Custom cabinetry is another major swing factor. It delivers a more tailored result, especially in older homes with irregular dimensions, but it also pushes the budget upward. The same is true for luxury appliances and slab-forward finishes.
Then there are the surprises. Once demolition starts, existing conditions can force decisions that were never visible during the planning stage. A disciplined pre-construction process reduces that risk, but older homes always carry some uncertainty.
How to build a smarter kitchen budget
Start by deciding what kind of transformation you actually want. If your layout works and your pain points are mostly aesthetic, a more focused remodel may deliver strong value without the cost of major infrastructure changes. If the kitchen is undersized, disconnected, or fundamentally inefficient, partial improvements may only postpone the real project.
It also helps to separate must-haves from design ambitions. Better storage, improved lighting, and more functional workflow often improve daily life more than a long list of premium upgrades. The best kitchens balance beauty with restraint.

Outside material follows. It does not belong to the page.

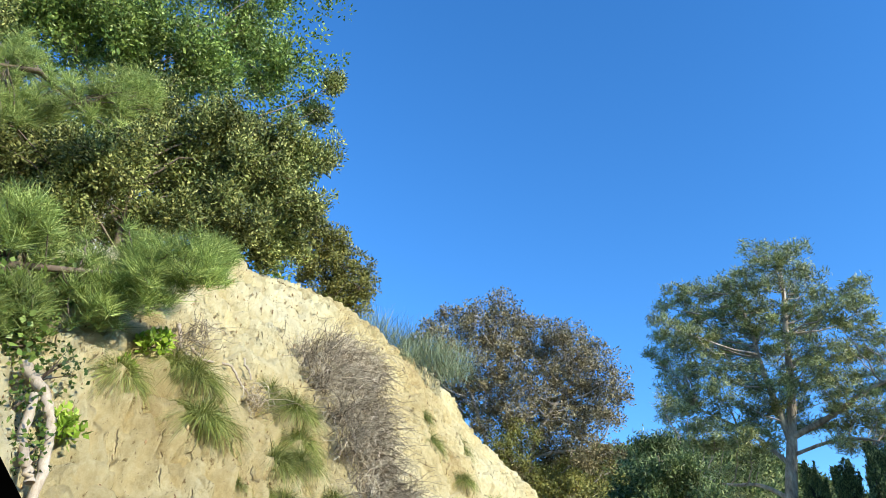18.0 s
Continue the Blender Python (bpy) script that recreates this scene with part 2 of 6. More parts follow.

A contingency is essential, especially in older Bay Area homes. Many homeowners reserve 10 to 20 percent depending on scope and property age. That is not pessimism. It is simply responsible planning.
A realistic approach to value
A kitchen remodel should support both how you live now and how your home performs over time. The right investment is not always the biggest one. It is the one that aligns layout, finish level, and construction scope with the character of the home and the neighborhood.
For homeowners who want strong design and disciplined execution, working with a team that integrates planning, material selections, permit preparation, and construction management usually leads to better budget control. Clever Design & Remodeling approaches kitchens this way because transparent support upfront creates fewer compromises later.
The most helpful place to start is not with the cheapest number. It is with an honest plan – one that respects your home, your priorities, and the level of craftsmanship you want to see every morning when the lights come on.